Tebboune reçut par le pape

La visite effectuée par le chef de l’Etat Abdelmadjid Tebboune au Vatican et sa rencontre avec le Pape Léon XIV n’en finissent pas de susciter des réactions, parfois outrées, dans certains cercles politico-religieux en Algérie.

Si, sur le plan diplomatique, l’événement s’inscrit dans le cadre d’un dialogue interreligieux et d’un repositionnement géopolitique discret d’Alger sur la scène internationale, il semble avoir déclenché une levée de boucliers chez les courants islamistes les plus conservateurs.

Au cœur de la crispation : la perspective évoquée d’une visite du Pape Léon XIV en Algérie et d’un hommage solennel rendu à Saint Augustin, figure fondatrice de la pensée chrétienne, originaire de l’actuelle ville d’Annaba. Ce simple projet ravive une mémoire historique que certains voudraient voir enfouie à jamais : celle d’une Algérie plurielle, profondément marquée par des strates de civilisation berbère, romaine et chrétienne avant l’arrivée de l’islam.

Pour ces courants idéologiques, qui ont érigé une lecture rigide de l’histoire nationale en dogme intangible, la reconnaissance officielle du passé chrétien du pays serait perçue comme une remise en cause de l’identité islamique exclusive qu’ils tentent d’imposer depuis des décennies. L’évocation de Saint Augustin, penseur majeur de l’Église et philosophe d’origine amazighe, ne représente pas seulement un sujet théologique ou culturel. Elle touche un tabou politique : celui d’une Algérie dont l’histoire, bien antérieure à l’islam, pourrait servir de socle à une redéfinition plus inclusive de l’identité nationale.
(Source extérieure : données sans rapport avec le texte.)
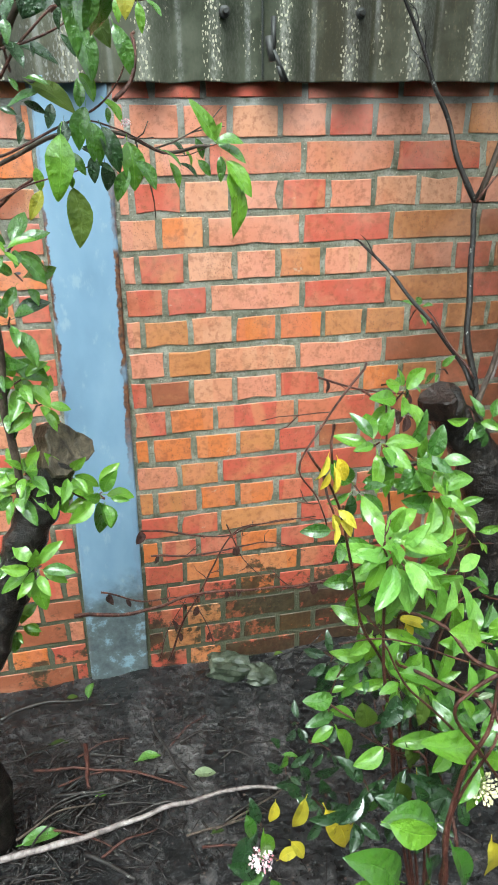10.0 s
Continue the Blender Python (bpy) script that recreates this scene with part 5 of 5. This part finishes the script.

Ce raidissement idéologique témoigne, en creux, de la difficulté persistante à assumer la complexité du passé algérien. Il révèle aussi les lignes de fracture entre les institutions de l’État, engagées dans une stratégie d’ouverture mesurée vers l’Occident chrétien, et une partie de la mouvance islamiste qui voit dans tout dialogue interreligieux une menace existentielle.

La visite présidentielle au Vatican, si elle peut être interprétée comme un geste diplomatique classique, prend dès lors une dimension symbolique plus profonde. Elle interroge la capacité de l’Algérie officielle à affronter sereinement son histoire dans toute sa diversité, mais aussi à résister aux pressions d’un conservatisme identitaire qui craint moins la réalité du passé que les implications politiques de sa reconnaissance.

En somme, cette controverse dépasse largement le cadre religieux : elle met en lumière les tensions autour de la mémoire, de l’histoire et du récit national. Car si la figure de Saint Augustin dérange, c’est surtout parce qu’elle rappelle qu’avant d’être musulmane, l’Algérie fut amazighe, romaine et chrétienne — et que toute tentative d’amnésie historique est, à terme, un appauvrissement culturel et politique.